材料和内边界约束对薄壁圆管轴向压缩吸能特性的影响研究

To obtain energy-absorbing structures with best efficiency under the constraints of space and mass, the energy absorption behaviors of thin-walled circular tubes made of 45# steel, 6061-T6 aluminum alloy and TC4 titanium alloy under axial compression were analyzed by numerical method. The effects of material properties, structural parameters and inner boundary constraints on the deformation mode and energy absorption characteristics of thin-walled circular tubes were obtained.
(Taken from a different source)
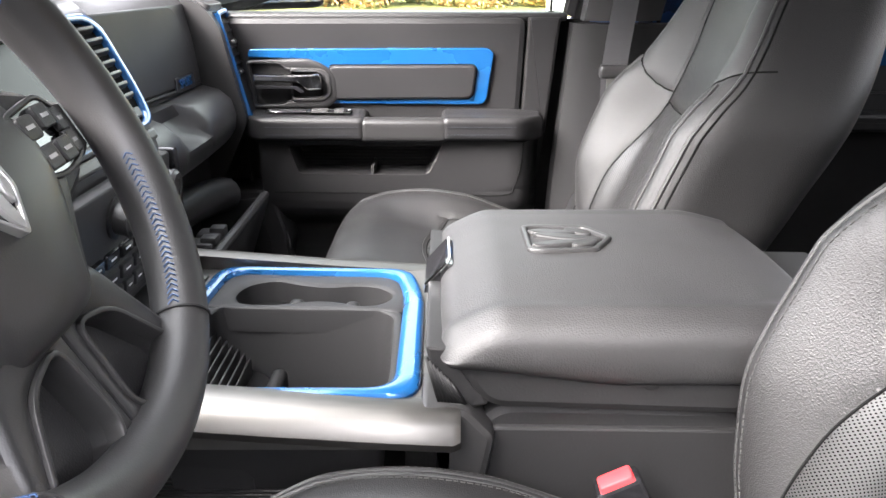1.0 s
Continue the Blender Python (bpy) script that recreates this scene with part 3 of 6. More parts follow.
    for sg in (-1, 1):
        for off in (0.007, 0.015):
            back_thread([(sg * (0.86 * BACK_WIDTH(z) - off), z) for z in zs_low])
        back_thread([(sg * (BACK_SEAM(z) + 0.006), z) for z in np.linspace(1.32, 1.53, 40)])
        seam(on_back([(sg * BACK_SEAM(z), z) for z in np.linspace(0.98, 1.53, 70)]), backrest)
        seam(on_back([(sg * y, shoulder_seam(y)) for y in np.linspace(0.122, 0.240, 30)]), backrest)
        pip = on_back([(sg * 0.86 * BACK_WIDTH(z), z) for z in zs_low])
        if len(pip) > 3:
            q = bmesh.new()
            tube(q, pip, 0.0026, 7)
            part("piping", q, LEATHER, backrest)
        zs_all = np.linspace(0.99, 1.53, 110)
        for w, r, m_, nm in ((0.945, 0.0030, LEATHER, "piping"), (0.970, 0.0016, VOID, "side_groove")):
            pip = on_back([(sg * w * BACK_WIDTH(z), z) for z in zs_all])
            if len(pip) > 3:
                q = bmesh.new()
                tube(q, pip, r, 7)
                part(nm, q, m_, backrest)
    seam(on_back([(y, shoulder_seam(y)) for y in np.linspace(-0.120, 0.120, 50)]), backrest)
    # stitched seam down the middle of the perforated panel
    seam(on_back([(0.0, z) for z in np.linspace(0.98, 1.284, 40)]), backrest)
    for y in (-0.0045, 0.0045):
        back_thread([(y, z) for z in np.linspace(0.98, 1.284, 40)])
    tops.free()

    # plastic side shield, base and rails
    sv = side
    yo = sv * 0.295
    bm = bmesh.new()
    shield = rounded([(-0.185, 0.984), (-0.157, 0.918), (-0.118, 0.862), (-0.072, 0.818), (-0.03, 0.806), (0.205, 0.822), (0.262, 0.87), (0.335, 1.060), (0.300, 1.098), (0.252, 1.084), (0.226, 1.005), (0.205, 0.981), (0.0, 0.978), (-0.10, 0.982)], [0.010, 0.03, 0.03, 0.03, 0.02, 0.04, 0.03, 0.015, 0.015, 0.02, 0.02, 0.008, 0.02, 0.02], 4)
    prism(bm, shield, lambda a, b, d: Vector((a, d, b - Z0)), sv * 0.225, yo, 0.012)
    for v in bm.verts:
        w = smooth01(-0.06, -0.20, v.co.x)
        v.co.y -= sv * 0.055 * w * w
    sh = part("side_shield", bm, DARK, seat, "satin charcoal plastic side shield")
    bm = bmesh.new()
    panel = rounded([(-0.042, 0.958), (0.208, 0.967), (0.200, 0.940), (0.168, 0.896), (0.150, 0.887), (-0.005, 0.884), (-0.022, 0.894)], [0.006, 0.006, 0.02, 0.015, 0.012, 0.010, 0.010], 3)
    prism(bm, panel, lambda a, b, d: Vector((a, d, b - Z0)), yo - sv * 0.004, yo + sv * 0.0015, 0.001)
    part("switch_panel", bm, PLATE, sh, "dark recessed switch panel")
    bm = bmesh.new()
    ringed(bm, inset(panel, -0.0025), panel, lambda a, b, d: Vector((a, d, b - Z0)), yo - sv * 0.004, yo + sv * 0.0022, 0.0008, 120, (0.09, 0.925))
    part("panel_surround", bm, VOID, sh)
    bm = bmesh.new()
    tube(bm, curve_pts([(-0.168, sv * 0.236, 0.976 - Z0), (-0.10, sv * 0.275, 0.976 - Z0), (0.0, sv * 0.288, 0.973 - Z0), (0.195, sv * 0.289, 0.976 - Z0)], 8), 0.006, 8)
    part("top_ridge", bm, DARK, sh)
    bm = bmesh.new()
    prism(bm, rounded([(0.010, 0.917), (0.014, 0.927), (0.050, 0.928), (0.054, 0.917), (0.046, 0.910), (0.016, 0.911)], 0.004, 3), lambda a, b, d: Vector((a, d, b - Z0)), yo, yo + sv * 0.018, 0.003)
    part("seat_switch", bm, GLOSS, sh)
    bm = bmesh.new()
    prism(bm, rounded([(0.042, 0.920), (0.052, 0.920), (0.060, 0.950), (0.056, 0.956), (0.048, 0.955)], 0.004, 3), lambda a, b, d: Vector((a, d, b - Z0)), yo, yo + sv * 0.020, 0.003)
    part("recline_switch", bm, GLOSS, sh)
    bm = bmesh.new()
    ringed(bm, rounded([(0.094, 0.930), (0.156, 0.931), (0.149, 0.922), (0.147, 0.904), (0.106, 0.903), (0.104, 0.922)], 0.003), rounded([(0.109, 0.922), (0.144, 0.923), (0.143, 0.907), (0.110, 0.906)], 0.002), lambda a, b, d: Vector((a, d, b - Z0)), yo, yo + sv * 0.008, 0.002)
    lb = part("lumbar_bezel", bm, SATIN, sh)
    bm = bmesh.new()
    prism(bm, rounded([(0.110, 0.919), (0.143, 0.920), (0.142, 0.908), (0.111, 0.907)], 0.003), lambda a, b, d: Vector((a, d, b - Z0)), yo, yo + sv * 0.011, 0.002)
    part("lumbar_switch", bm, GLOSS, lb)
    bm = bmesh.new()
    hp = rounded([(0.262, 1.005), (0.285, 1.040), (0.302, 1.050), (0.308, 1.080), (0.270, 1.078), (0.258, 1.040)], 0.010, 3)
    prism(bm, hp, lambda a, b, d: Vector((a, d, b - Z0)), sv * 0.215, sv * 0.262, 0.008)
    part("hinge_cover", bm, LEATHER, seat)
    bm = bmesh.new()
    prism(bm, rounded([(-0.16, 0.955), (0.26, 0.955), (0.24, 0.80), (-0.08, 0.80)], 0.02), lambda a, b, d: Vector((a, d, b - Z0)), -0.225, 0.225, 0.004)
    part("base", bm, DARK, seat)
    for ry in (-0.17, 0.17):
        bm = bmesh.new()
        box(bm, -0.20, 0.28, ry - 0.016, ry + 0.016, 0.0, 0.040, 0.006)
        box(bm, -0.12, 0.26, ry - 0.011, ry + 0.011, 0.036, 0.10, 0.004)
        rl = part("seat_rail", bm, DARK, seat)
        bm = bmesh.new()
        box(bm, -0.222, -0.185, ry - 0.012, ry + 0.012, 0.012, 0.026, 0.004)
        part("rail_bracket", bm, STEEL, rl)
        bm = bmesh.new()
        lathe(bm, [(0.008, 0.025), (0.008, 0.033), (0.004, 0.035)], lambda a, b, h: Vector((-0.206 + a, ry + b, h)), 6, False, True)
        part("rail_bolt", bm, STEEL, rl)
    bm, r0 = soft_box((0.0, 0, 0), (0.055, 0.135, 0.085), 0.045, 0.02, lambda p: Vector((0.565 + p.x + p.z * 0.2, p.y, 1.68 + p.z - Z0)))
    hr = part("headrest", bm, LEATHER, seat)
    for ry in (-0.06, 0.06):
        bm = bmesh.new()
        tube(bm, [(0.545, ry, 1.50 - Z0), (0.56, ry, 1.64 - Z0)], 0.007, 8)
        part("headrest_post", bm, CHROME, hr)
    return seat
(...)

The results show that the deformation of the tube with good ductility is progressive collapse, while the deformation of the tubes with bad ductility is axial splitting or progressive fracture; the specific energy absorption of the structures increases with the increase of the thickness/diameter ratio, and the specific energy absorption of titanium alloy thin-walled tube is the best, but there is a large peak load; when the inner diameter, height and mass of the tubes are the same, the energy absorption of titanium alloy tube is 1.1 and 3.1 times that of aluminum alloy tube and steel tube, respectively. For thin-walled tubes with progressive collapse, the introduction of the inner boundary constraint can improve the energy absorption characteristics of the thin-walled circular tubes, the specific energy absorption can be improved by about 13% under the inner boundary constraint.